The Texas study raises policy questions as Michigan is moving to deplete its prison population to reduce costs.

As Michigan faces a $2.8 million deficit for the budget year starting Oct. 1, Gov. Jennifer Granholm has shut prisons and paroled about 3,000 more prisoners than usual to shave $120 million in costs. Granholm has commuted more prison sentences than any other governor since at least 1969 -- 100 in less than seven years, compared with 35 during Gov. John Engler's 12 years in office.

The question becomes 'why'

After 29 years in prison, Henry Hill Jr., 45, claims he has been rehabilitated by the state Department of Corrections. He got life without parole for a shooting in Saginaw's Veterans Memorial Park in 1980, when he was 16.
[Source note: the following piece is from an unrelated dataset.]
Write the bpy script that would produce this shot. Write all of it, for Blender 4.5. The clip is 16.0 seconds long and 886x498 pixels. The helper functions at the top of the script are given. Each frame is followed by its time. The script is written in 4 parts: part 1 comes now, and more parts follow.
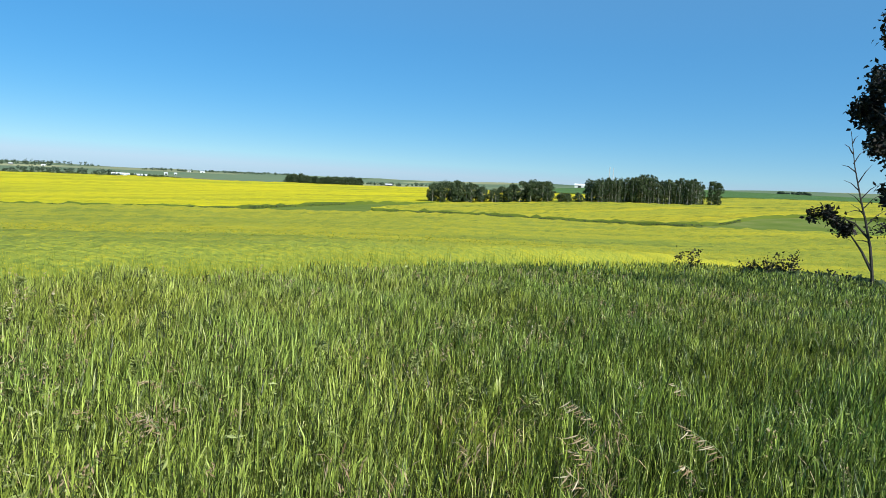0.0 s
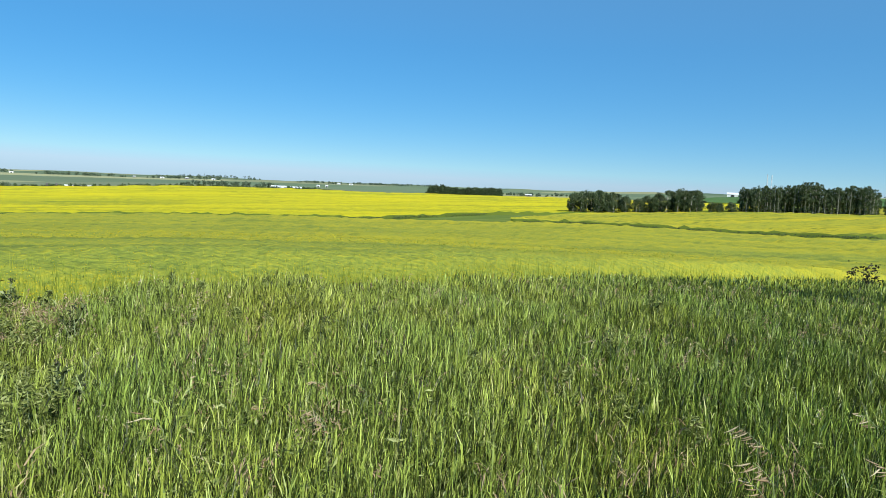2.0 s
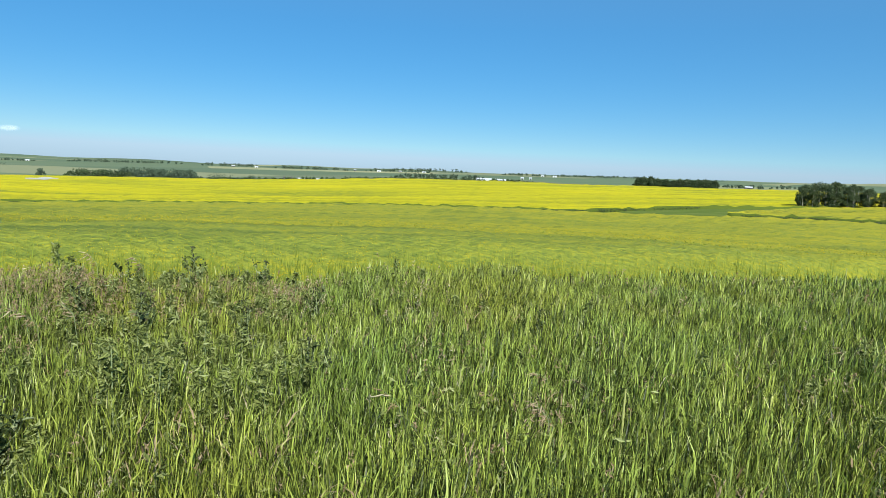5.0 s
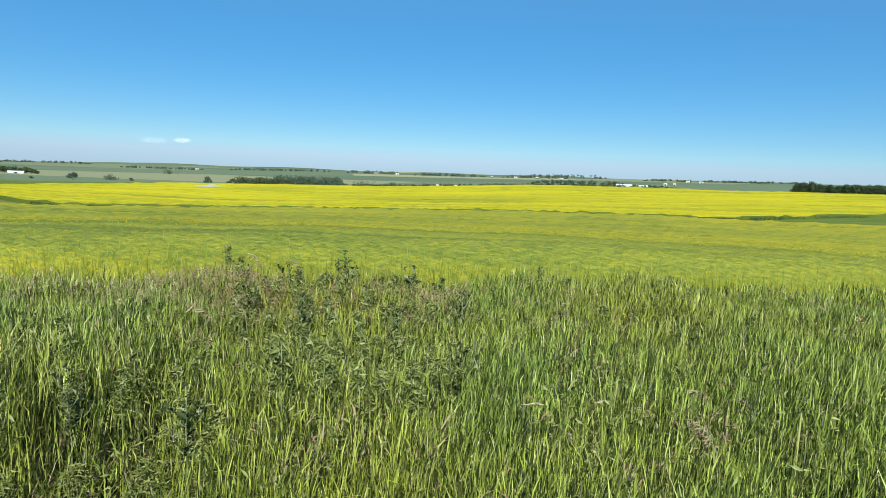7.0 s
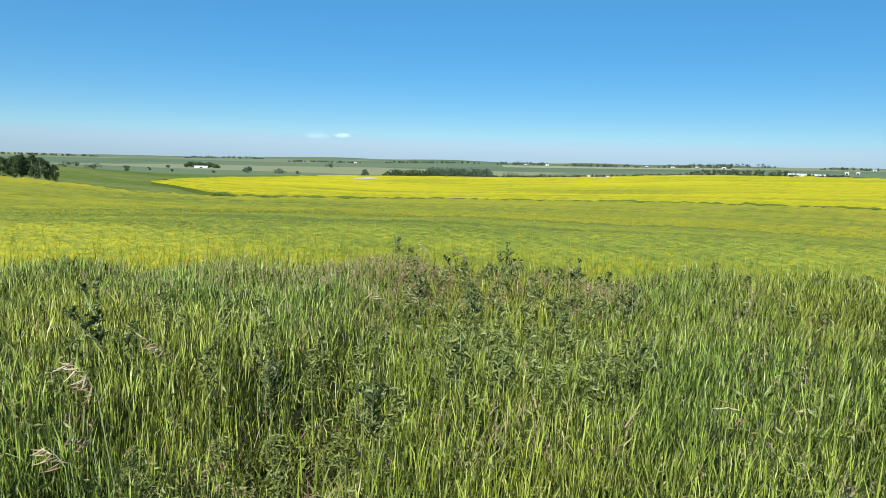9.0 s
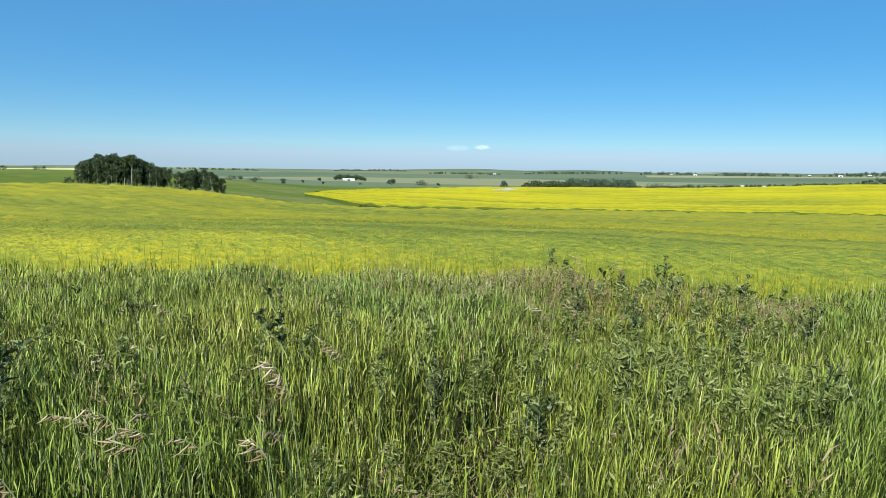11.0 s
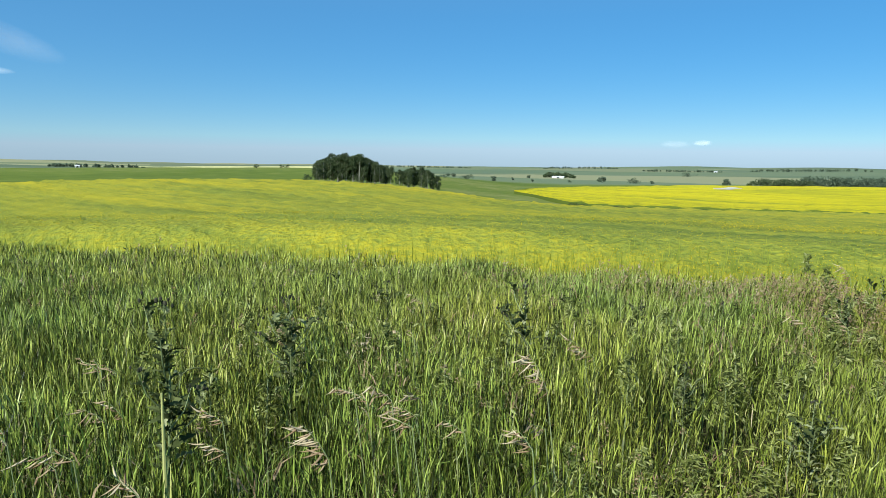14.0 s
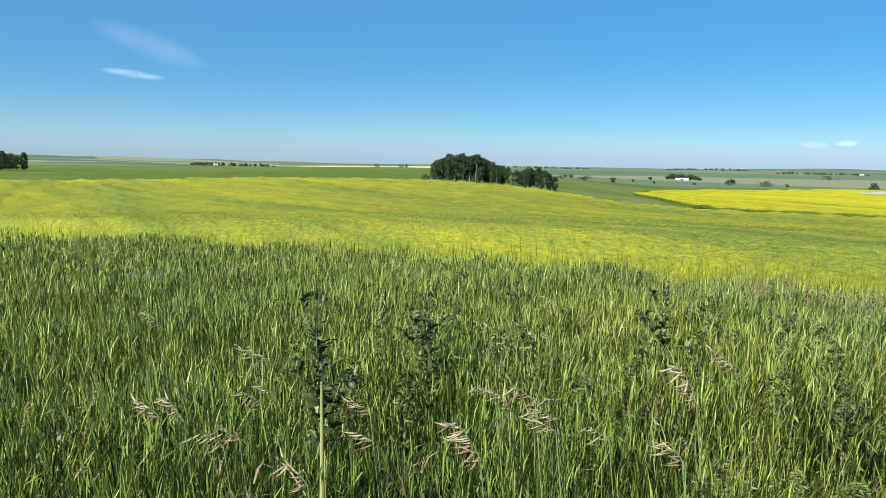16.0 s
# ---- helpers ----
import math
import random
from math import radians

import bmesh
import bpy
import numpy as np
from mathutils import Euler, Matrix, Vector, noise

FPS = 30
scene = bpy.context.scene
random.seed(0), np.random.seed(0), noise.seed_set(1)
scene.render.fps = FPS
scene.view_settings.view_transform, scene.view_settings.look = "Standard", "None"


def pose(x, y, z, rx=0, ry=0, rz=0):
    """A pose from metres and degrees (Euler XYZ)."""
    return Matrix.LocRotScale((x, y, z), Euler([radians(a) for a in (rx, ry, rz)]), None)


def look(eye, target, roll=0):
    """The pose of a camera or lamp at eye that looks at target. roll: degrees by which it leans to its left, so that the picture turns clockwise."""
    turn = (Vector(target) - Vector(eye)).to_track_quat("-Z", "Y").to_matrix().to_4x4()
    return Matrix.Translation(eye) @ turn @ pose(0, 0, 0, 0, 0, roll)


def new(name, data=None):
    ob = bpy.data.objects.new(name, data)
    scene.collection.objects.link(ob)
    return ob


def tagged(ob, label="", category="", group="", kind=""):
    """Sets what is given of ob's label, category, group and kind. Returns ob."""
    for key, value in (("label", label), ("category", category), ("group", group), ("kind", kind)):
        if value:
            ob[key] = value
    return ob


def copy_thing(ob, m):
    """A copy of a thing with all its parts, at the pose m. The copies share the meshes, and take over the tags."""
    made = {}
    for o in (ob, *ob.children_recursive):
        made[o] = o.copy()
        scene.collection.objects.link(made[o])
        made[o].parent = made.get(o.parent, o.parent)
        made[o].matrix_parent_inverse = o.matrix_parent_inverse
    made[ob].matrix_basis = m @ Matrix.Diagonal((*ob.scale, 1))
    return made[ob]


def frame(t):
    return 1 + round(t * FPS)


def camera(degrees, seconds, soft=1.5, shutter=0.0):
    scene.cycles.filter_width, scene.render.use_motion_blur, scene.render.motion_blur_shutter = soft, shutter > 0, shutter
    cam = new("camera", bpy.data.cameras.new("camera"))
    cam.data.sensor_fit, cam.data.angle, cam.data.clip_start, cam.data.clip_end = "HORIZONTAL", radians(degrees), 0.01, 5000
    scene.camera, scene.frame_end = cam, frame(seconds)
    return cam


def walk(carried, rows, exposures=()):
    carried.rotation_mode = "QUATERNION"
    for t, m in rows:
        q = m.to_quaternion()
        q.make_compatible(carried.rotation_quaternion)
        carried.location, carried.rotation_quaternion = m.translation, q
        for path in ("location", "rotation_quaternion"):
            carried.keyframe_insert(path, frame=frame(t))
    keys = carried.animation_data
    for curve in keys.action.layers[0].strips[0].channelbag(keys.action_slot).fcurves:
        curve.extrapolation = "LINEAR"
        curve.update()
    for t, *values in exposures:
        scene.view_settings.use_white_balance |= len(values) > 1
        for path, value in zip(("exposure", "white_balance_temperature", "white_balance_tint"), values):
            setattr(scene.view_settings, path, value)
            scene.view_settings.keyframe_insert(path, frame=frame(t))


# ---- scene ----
EYE = 1.5
cam = camera(66.76, 16.0, soft=0.85)
ROWS = [
    (0.0, -0.000, -0.000, 0.00, -5.15, -3.14),
    (0.5, -0.020, -0.001, 3.54, -5.31, -3.26),
    (1.0, -0.038, -0.002, 6.58, -5.36, -3.46),
    (1.5, -0.052, -0.004, 8.97, -5.19, -3.13),
    (2.0, -0.068, -0.007, 11.82, -4.87, -2.75),
    (2.5, -0.086, -0.011, 15.07, -4.89, -2.62),
    (3.0, -0.102, -0.016, 17.92, -4.98, -2.69),
    (3.5, -0.122, -0.024, 21.75, -4.79, -2.92),
    (4.0, -0.135, -0.029, 24.06, -5.44, -3.01),
    (6.5, -0.206, -0.072, 37.74, -6.36, -2.08),
    (7.0, -0.223, -0.086, 40.53, -6.27, -2.29),
    (7.5, -0.243, -0.104, 43.53, -6.39, -2.22),
    (8.0, -0.267, -0.128, 46.85, -6.89, -2.00),
    (8.5, -0.293, -0.158, 50.34, -6.98, -1.57),
    (9.0, -0.313, -0.183, 53.14, -7.43, -1.66),
    (11.5, -0.394, -0.325, 67.58, -6.61, -1.20),
    (12.0, -0.405, -0.354, 70.30, -6.77, -1.43),
    (12.5, -0.417, -0.391, 73.77, -6.94, -1.21),
    (13.0, -0.426, -0.424, 76.78, -6.87, -1.04),
    (13.5, -0.433, -0.457, 79.78, -7.00, -0.98),
    (14.0, -0.437, -0.487, 82.44, -7.27, -0.92),
    (14.5, -0.440, -0.512, 84.59, -7.06, -1.05),
    (15.0, -0.442, -0.539, 87.04, -7.34, -0.96),
    (15.5, -0.443, -0.569, 89.68, -7.57, -1.20),
    (16.0, -0.442, -0.598, 92.26, -7.42, -1.22),
]
EXPOSURE = 0.71
walk(cam, [(t, pose(x, y, EYE, 90 + pitch, roll, yaw)) for t, x, y, yaw, pitch, roll in ROWS],
     exposures=[(t, EXPOSURE + stops, 6030, 4) for t, stops in ((0.0, 0.0), (3.5, -0.07), (7.0, -0.09), (9.0, -0.10), (12.5, -0.07), (14.0, -0.07), (15.5, -0.01), (16.0, -0.01))])

# ---- daylight ----
SUN_BEARING, SUN_HEIGHT = 225.0, 37.0          # degrees anticlockwise from +y, degrees above level
world = bpy.data.worlds.new("sky")
scene.world = world
world.use_nodes = True
wn = world.node_tree
wn.nodes.clear()
sky = wn.nodes.new("ShaderNodeTexSky")
sky.sky_type = "NISHITA"
sky.sun_disc = False
sky.sun_elevation, sky.sun_rotation = radians(SUN_HEIGHT), radians(-SUN_BEARING)
sky.altitude, sky.air_density, sky.dust_density, sky.ozone_density = 900, 1.0, 0.05, 5.0
bg = wn.nodes.new("ShaderNodeBackground")
bg.inputs["Strength"].default_value = 0.065
wo = wn.nodes.new("ShaderNodeOutputWorld")
tone = wn.nodes.new("ShaderNodeHueSaturation")
tone.inputs["Saturation"].default_value = 1.45
wn.links.new(sky.outputs[0], tone.inputs["Color"])
haze = wn.nodes.new("ShaderNodeMix")
haze.data_type = "RGBA"
haze.inputs[0].default_value = 0.42
haze.inputs[7].default_value = (2.75, 5.2, 8.0, 1)
wn.links.new(tone.outputs[0], haze.inputs[6])
split = wn.nodes.new("ShaderNodeSeparateColor")
join = wn.nodes.new("ShaderNodeCombineColor")
wn.links.new(haze.outputs[2], split.inputs[0])
for k, share in ((0, 0.67), (1, 0.85)):          # clear summer air: red and green never rise over these shares of blue
    mul = wn.nodes.new("ShaderNodeMath")
    mul.operation = "MULTIPLY"
    mul.inputs[1].default_value = share
    low = wn.nodes.new("ShaderNodeMath")
    low.operation = "MINIMUM"
    wn.links.new(split.outputs[2], mul.inputs[0])
    wn.links.new(mul.outputs[0], low.inputs[0])
    wn.links.new(split.outputs[k], low.inputs[1])
    wn.links.new(low.outputs[0], join.inputs[k])
wn.links.new(split.outputs[2], join.inputs[2])
wn.links.new(join.outputs[0], bg.inputs["Color"])
wn.links.new(bg.outputs[0], wo.inputs["Surface"])
lamp = bpy.data.lights.new("sun", "SUN")
lamp.energy, lamp.angle, lamp.color = 4.8, radians(0.53), (1.0, 0.95, 0.86)
sun = new("sun", lamp)
a, e = radians(SUN_BEARING), radians(SUN_HEIGHT)
sun.matrix_world = look((-60 * math.sin(a) * math.cos(e), 60 * math.cos(a) * math.cos(e), 60 * math.sin(e)), (0, 0, 0))


# ---- materials ----
class Nodes:
    """A short way to wire a node material."""

    def __init__(self, name):
        self.mat = bpy.data.materials.new(name)
        self.mat.use_nodes = True
        self.tree = self.mat.node_tree
        self.tree.nodes.clear()
        self.out = self.tree.nodes.new("ShaderNodeOutputMaterial")

    def add(self, kind, settings=(), **values):
        n = self.tree.nodes.new(kind)
        for k, v in dict(settings).items():
            setattr(n, k, v)
        for k, v in values.items():
            socket = n.inputs[int(k[1:])] if k[0] == "i" and k[1:].isdigit() else n.inputs[k.replace("_", " ")]
            if hasattr(v, "is_output"):
                self.tree.links.new(v, socket)
            else:
                socket.default_value = v
        return n

    def noise(self, scale, detail=3.0, vector=None, rough=0.55):
        n = self.add("ShaderNodeTexNoise", Scale=scale, Detail=detail, Roughness=rough)
        if vector is not None:
            self.tree.links.new(vector, n.inputs["Vector"])
        return n.outputs[0]

    def ramp(self, fac, stops):
        n = self.add("ShaderNodeValToRGB", Fac=fac)
        el = n.color_ramp.elements
        while len(el) < len(stops):
            el.new(0.5)
        for e_, (p, c) in zip(el, stops):
            e_.position, e_.color = p, (*c, 1) if len(c) == 3 else c
        return n.outputs[0]

    def mix(self, fac, a_, b_, mode="MIX"):
        n = self.add("ShaderNodeMix", dict(data_type="RGBA", blend_type=mode))
        for i, v in ((0, fac), (6, a_), (7, b_)):
            if hasattr(v, "is_output"):
                self.tree.links.new(v, n.inputs[i])
            else:
                n.inputs[i].default_value = v if i == 0 else (*v, 1)
        return n.outputs[2]

    def math(self, op, a_, b_=0.0):
        n = self.add("ShaderNodeMath", dict(operation=op))
        for i, v in ((0, a_), (1, b_)):
            if hasattr(v, "is_output"):
                self.tree.links.new(v, n.inputs[i])
            else:
                n.inputs[i].default_value = v
        return n.outputs[0]

    def place(self, scale=(1, 1, 1)):
        geo = self.add("ShaderNodeNewGeometry")
        m = self.add("ShaderNodeMapping", Scale=scale)
        self.tree.links.new(geo.outputs["Position"], m.inputs["Vector"])
        return m.outputs[0]

    def finish(self, color, rough=0.7, bump=None, strength=0.4, distance=0.05, leaf=0.0, spec=0.3):
        p = self.add("ShaderNodeBsdfPrincipled", Roughness=rough)
        p.inputs["Specular IOR Level"].default_value = spec
        self.tree.links.new(color, p.inputs["Base Color"]) if hasattr(color, "is_output") else setattr(p.inputs["Base Color"], "default_value", (*color, 1))
        if bump is not None:
            b = self.add("ShaderNodeBump", Strength=strength, Distance=distance, Height=bump)
            self.tree.links.new(b.outputs[0], p.inputs["Normal"])
        end = p.outputs[0]
        if leaf:
            t = self.add("ShaderNodeBsdfTranslucent")
            self.tree.links.new(color, t.inputs["Color"]) if hasattr(color, "is_output") else setattr(t.inputs["Color"], "default_value", (*color, 1))
            end = self.add("ShaderNodeMixShader", i0=leaf, i1=end, i2=t.outputs[0]).outputs[0]
        self.tree.links.new(end, self.out.inputs["Surface"])
        return self.mat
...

Though a court-appointed psychologist found Hill to have the educational level of a third-grader when he entered the system, he attained his GED, earned certificates in several skilled trades and has finished several college classes. At Thumb Correctional Facility in Lapeer, which houses 770 adults and 440 youthful offenders in separate wings, he tries to act as a mentor for teenage felons.

Prison Warden Patricia Barnhart said some of those housed at her facility, who as teens were sentenced to life, could safely be released back into the community.

"Absolutely," she said. "The question becomes: Are you scared of them, or are you mad at them? When we're locking up people because we're mad at them, we're compromising our resources."

Mike Thomas, the prosecuting attorney in Saginaw County, said the focus should not be on whether kids should be jailed with adult sentences, but rather why kids are committing the crimes.

"To me, that's much more important to deal with than whether a teen should get life without parole for killing," said Thomas, whose county has put more teens behind bars with no chance of parole than any other in the state.

"The question the Legislature should be dealing with is why are these kids doing this stuff," he said.